> _Your task_:
Take the entries below and print only the lines from the one with "curve.update()" through the one with "scene.view_settings.keyframe_insert(path, frame=frame(t))", exactly as they stand, both ends included.

Scripts that build animated scenes:
-------------------------
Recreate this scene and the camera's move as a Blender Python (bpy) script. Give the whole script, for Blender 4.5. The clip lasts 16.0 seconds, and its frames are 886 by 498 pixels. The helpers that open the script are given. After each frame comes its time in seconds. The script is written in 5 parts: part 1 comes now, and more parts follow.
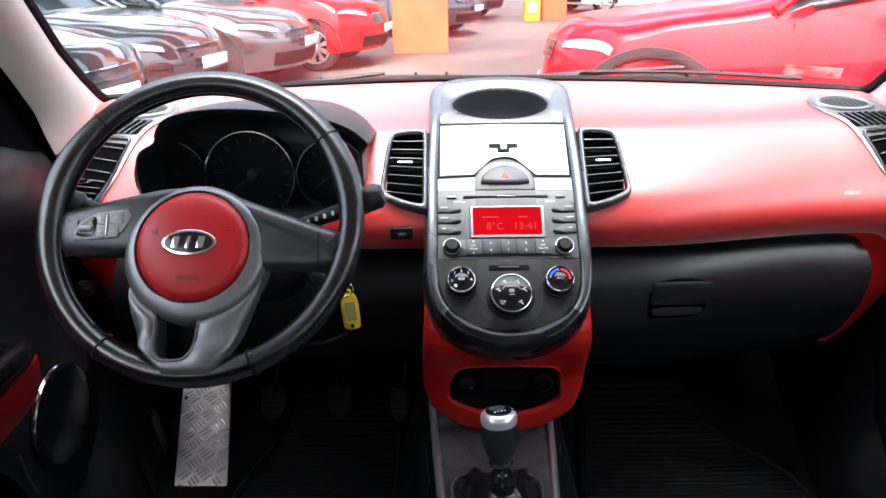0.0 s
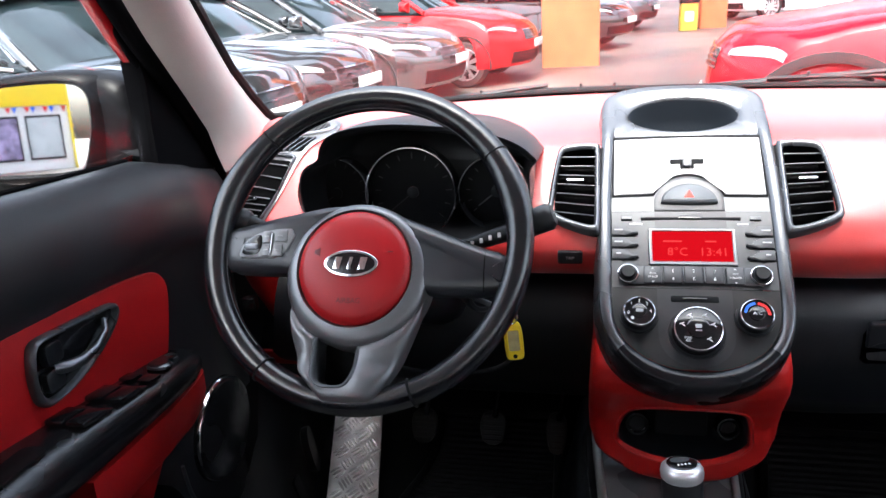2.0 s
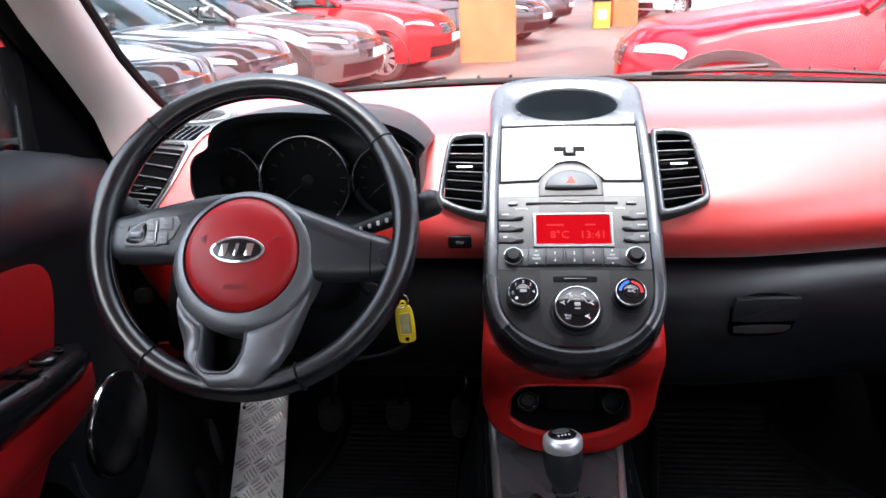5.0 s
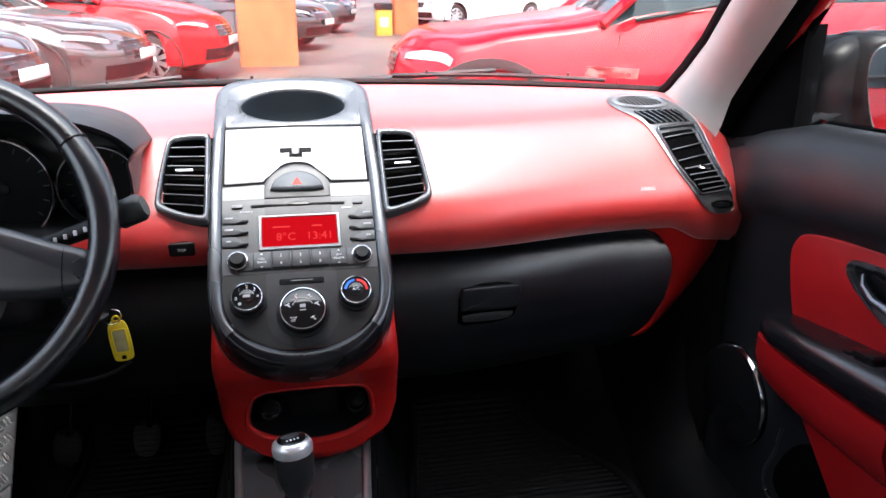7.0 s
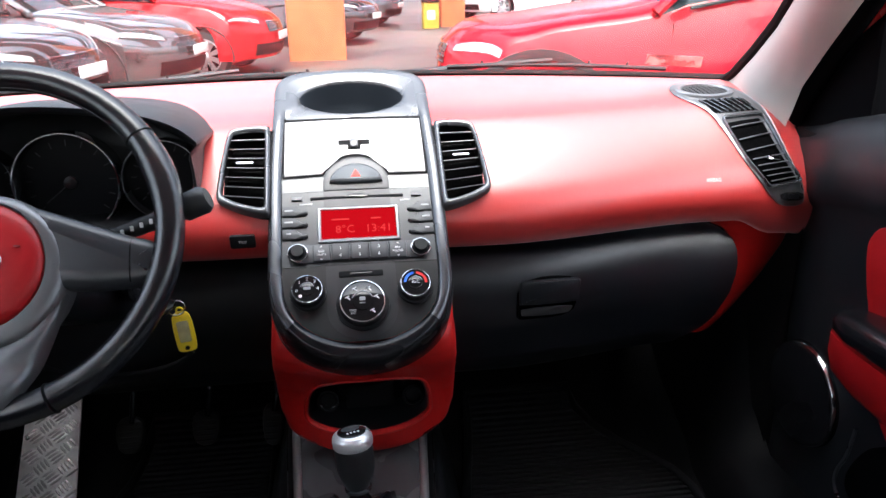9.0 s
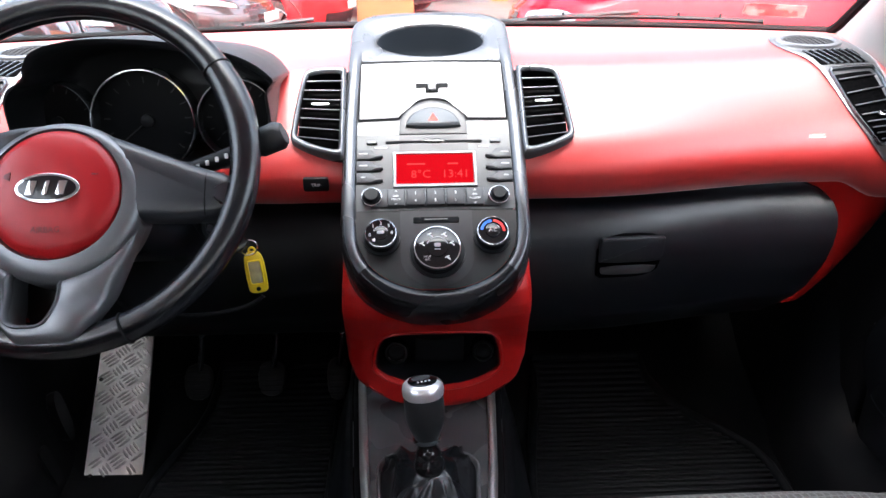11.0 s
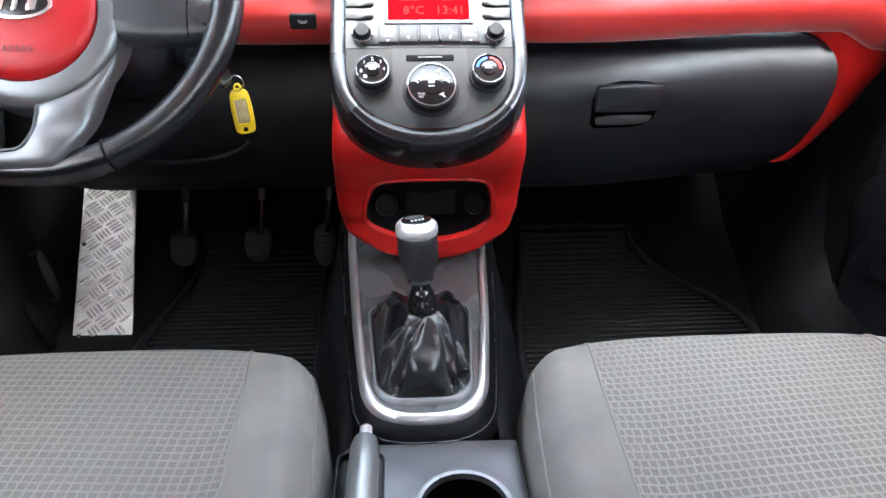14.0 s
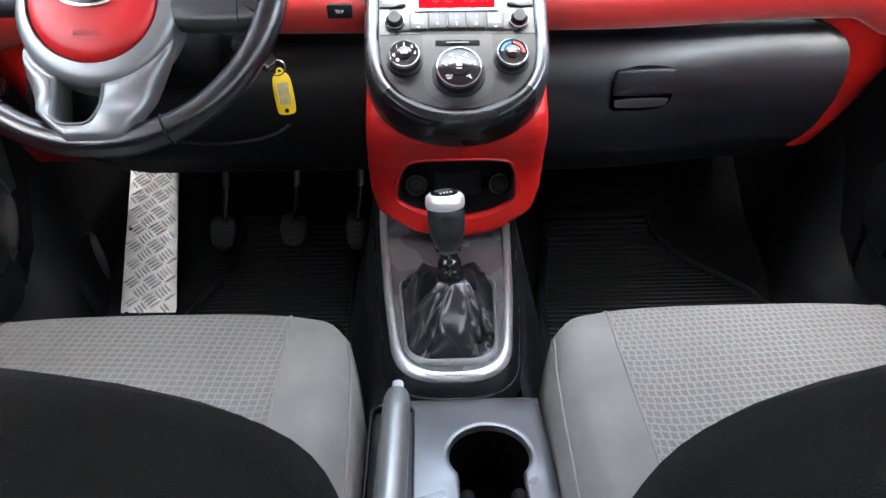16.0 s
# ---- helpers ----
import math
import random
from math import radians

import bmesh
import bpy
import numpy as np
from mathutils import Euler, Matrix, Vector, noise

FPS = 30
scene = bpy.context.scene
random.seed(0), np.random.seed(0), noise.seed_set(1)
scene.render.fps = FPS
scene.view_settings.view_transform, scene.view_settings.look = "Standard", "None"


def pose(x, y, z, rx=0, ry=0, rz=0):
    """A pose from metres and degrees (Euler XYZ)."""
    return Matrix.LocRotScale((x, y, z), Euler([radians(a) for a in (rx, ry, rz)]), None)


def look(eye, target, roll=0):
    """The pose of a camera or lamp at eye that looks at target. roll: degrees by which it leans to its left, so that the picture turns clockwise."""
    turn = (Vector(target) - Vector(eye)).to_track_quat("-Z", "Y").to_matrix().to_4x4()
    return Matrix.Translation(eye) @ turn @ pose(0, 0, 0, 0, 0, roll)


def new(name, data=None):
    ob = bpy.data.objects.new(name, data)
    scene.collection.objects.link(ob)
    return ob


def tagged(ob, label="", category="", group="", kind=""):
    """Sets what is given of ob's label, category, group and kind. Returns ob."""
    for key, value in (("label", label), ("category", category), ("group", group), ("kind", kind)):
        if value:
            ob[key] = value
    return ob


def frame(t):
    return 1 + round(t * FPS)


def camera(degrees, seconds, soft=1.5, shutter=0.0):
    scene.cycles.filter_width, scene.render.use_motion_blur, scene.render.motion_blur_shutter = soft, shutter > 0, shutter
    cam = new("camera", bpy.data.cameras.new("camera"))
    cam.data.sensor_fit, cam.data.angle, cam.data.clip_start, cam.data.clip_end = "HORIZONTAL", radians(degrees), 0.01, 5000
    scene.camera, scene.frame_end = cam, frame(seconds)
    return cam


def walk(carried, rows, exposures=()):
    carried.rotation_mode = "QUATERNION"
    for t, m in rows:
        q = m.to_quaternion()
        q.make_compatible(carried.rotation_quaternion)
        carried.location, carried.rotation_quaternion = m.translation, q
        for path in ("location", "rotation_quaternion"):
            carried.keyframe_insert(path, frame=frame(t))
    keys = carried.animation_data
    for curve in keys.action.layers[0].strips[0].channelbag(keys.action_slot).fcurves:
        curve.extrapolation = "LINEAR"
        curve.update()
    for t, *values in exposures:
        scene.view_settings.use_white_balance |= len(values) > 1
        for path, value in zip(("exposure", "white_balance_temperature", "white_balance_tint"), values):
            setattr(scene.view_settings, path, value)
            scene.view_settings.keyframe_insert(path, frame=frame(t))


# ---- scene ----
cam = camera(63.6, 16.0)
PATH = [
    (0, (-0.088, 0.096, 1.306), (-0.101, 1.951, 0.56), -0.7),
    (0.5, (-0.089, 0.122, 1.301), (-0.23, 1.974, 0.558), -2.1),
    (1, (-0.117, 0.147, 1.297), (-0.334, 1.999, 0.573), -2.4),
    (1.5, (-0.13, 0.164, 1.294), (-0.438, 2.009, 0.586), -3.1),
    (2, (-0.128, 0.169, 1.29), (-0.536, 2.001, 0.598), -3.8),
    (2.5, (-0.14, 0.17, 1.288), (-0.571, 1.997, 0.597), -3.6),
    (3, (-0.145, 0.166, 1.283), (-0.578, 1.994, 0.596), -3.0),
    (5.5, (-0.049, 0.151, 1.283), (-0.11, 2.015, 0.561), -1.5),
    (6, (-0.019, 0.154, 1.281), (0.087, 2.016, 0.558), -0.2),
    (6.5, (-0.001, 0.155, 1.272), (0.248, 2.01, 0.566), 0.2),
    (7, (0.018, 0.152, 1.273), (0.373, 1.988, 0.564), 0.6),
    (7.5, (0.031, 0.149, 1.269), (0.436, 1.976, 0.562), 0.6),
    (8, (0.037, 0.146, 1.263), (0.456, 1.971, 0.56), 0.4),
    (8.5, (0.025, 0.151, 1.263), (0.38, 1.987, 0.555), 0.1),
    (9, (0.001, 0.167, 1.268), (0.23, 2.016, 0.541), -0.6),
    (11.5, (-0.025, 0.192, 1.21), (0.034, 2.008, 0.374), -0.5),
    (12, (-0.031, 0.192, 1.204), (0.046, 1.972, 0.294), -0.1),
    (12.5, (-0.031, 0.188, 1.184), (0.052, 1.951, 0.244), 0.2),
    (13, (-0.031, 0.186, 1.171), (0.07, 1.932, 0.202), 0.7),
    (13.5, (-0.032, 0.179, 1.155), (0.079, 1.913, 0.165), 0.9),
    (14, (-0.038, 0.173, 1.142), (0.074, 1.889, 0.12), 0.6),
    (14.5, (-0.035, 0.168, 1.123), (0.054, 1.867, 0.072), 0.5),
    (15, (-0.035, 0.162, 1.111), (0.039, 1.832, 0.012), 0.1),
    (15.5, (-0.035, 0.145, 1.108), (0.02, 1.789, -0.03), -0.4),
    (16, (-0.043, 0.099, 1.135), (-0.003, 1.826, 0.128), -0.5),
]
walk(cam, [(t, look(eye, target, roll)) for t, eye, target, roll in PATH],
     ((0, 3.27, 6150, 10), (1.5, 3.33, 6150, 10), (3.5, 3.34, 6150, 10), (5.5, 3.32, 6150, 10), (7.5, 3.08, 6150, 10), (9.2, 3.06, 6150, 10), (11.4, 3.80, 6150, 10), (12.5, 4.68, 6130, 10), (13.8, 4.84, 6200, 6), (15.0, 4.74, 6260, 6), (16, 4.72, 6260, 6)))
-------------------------
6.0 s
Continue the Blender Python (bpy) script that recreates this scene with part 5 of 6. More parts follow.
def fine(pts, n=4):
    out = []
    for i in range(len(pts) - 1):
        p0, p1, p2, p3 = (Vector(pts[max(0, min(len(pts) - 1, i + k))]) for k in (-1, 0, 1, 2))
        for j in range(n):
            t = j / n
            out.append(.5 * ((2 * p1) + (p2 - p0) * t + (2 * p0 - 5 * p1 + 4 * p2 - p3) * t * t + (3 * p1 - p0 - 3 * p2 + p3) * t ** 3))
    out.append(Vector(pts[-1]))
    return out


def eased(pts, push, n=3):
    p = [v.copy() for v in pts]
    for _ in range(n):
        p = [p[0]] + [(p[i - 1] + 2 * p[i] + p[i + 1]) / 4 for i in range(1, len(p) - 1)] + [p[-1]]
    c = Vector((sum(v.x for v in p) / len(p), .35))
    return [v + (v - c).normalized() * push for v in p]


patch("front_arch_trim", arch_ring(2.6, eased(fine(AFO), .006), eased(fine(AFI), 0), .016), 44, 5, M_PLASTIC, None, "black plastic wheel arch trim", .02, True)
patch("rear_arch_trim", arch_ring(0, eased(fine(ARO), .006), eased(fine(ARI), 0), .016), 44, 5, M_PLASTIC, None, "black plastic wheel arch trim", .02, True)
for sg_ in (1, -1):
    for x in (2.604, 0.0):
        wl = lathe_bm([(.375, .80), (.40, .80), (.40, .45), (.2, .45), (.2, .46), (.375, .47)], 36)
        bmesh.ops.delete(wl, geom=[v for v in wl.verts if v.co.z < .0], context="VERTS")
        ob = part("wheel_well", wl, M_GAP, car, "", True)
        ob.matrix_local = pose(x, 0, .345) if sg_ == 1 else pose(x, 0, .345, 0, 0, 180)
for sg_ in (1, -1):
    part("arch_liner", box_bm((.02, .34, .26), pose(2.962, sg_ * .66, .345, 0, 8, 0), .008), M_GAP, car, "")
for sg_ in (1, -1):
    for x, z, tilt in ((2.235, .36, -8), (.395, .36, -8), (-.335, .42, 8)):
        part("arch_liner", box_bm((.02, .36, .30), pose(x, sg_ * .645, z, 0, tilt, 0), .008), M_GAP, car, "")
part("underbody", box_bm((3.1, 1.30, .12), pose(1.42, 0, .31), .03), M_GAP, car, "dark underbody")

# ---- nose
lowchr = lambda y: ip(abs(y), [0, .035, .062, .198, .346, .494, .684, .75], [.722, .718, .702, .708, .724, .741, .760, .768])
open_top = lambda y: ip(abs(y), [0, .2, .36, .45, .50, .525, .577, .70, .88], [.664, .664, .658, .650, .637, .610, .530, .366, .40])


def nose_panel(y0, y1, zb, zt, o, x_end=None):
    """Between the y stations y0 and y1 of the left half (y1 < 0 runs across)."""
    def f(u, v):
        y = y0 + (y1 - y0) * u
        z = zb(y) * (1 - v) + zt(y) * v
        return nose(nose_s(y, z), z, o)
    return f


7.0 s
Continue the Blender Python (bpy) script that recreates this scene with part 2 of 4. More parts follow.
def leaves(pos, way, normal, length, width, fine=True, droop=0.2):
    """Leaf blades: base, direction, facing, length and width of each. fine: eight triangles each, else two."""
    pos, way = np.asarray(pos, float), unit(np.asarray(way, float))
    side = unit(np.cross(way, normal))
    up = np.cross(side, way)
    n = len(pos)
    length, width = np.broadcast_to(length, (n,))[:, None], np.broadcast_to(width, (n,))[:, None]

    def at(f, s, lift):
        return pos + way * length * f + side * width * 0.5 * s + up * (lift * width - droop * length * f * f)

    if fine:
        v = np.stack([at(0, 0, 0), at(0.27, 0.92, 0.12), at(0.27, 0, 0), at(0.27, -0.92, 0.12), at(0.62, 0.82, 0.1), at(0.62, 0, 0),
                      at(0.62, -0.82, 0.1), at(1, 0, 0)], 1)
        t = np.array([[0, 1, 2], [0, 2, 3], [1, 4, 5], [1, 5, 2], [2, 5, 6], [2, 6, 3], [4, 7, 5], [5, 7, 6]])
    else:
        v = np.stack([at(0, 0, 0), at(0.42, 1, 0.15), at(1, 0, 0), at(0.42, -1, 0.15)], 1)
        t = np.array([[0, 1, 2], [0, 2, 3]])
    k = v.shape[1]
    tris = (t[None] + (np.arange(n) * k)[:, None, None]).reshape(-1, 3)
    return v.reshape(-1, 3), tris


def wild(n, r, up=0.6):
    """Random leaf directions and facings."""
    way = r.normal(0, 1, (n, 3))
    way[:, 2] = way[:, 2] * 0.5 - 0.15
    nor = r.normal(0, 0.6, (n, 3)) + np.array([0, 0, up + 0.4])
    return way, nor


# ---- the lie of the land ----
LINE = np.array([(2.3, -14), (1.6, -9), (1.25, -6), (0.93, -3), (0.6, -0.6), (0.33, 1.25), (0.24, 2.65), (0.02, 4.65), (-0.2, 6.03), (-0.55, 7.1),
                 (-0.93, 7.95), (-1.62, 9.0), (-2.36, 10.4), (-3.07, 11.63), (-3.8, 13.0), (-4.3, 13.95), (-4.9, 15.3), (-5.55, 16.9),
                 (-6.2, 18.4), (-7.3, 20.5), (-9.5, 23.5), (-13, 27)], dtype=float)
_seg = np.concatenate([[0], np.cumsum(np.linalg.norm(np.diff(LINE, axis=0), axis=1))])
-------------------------
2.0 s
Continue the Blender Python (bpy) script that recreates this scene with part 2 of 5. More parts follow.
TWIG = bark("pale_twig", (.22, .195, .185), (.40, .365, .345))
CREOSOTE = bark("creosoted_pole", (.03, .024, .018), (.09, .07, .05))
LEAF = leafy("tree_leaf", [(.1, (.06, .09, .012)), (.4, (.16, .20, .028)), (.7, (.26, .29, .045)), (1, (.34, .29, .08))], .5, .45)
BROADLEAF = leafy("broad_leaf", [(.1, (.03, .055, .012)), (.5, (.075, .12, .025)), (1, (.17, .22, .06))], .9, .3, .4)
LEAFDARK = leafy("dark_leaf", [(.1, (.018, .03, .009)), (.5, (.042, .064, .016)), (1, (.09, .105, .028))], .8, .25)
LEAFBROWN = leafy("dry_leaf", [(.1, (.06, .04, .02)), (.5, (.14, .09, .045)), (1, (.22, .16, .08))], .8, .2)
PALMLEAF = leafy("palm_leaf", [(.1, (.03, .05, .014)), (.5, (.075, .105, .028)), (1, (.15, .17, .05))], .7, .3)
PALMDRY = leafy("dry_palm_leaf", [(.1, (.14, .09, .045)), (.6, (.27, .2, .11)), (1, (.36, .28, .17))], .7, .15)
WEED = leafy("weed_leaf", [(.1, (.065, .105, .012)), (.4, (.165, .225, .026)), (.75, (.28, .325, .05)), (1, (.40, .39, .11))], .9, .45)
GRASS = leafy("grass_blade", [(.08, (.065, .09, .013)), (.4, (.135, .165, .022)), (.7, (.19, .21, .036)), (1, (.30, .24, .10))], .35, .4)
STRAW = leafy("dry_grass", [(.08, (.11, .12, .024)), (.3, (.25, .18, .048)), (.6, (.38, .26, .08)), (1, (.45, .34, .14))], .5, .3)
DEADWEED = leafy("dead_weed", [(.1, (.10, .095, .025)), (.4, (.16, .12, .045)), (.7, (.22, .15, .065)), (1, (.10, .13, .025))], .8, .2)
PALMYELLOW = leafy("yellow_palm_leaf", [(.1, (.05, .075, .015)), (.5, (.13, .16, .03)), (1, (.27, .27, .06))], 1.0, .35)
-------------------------
> _Reply_:
        curve.update()
    for t, *values in exposures:
        scene.view_settings.use_white_balance |= len(values) > 1
        for path, value in zip(("exposure", "white_balance_temperature", "white_balance_tint"), values):
            setattr(scene.view_settings, path, value)
            scene.view_settings.keyframe_insert(path, frame=frame(t))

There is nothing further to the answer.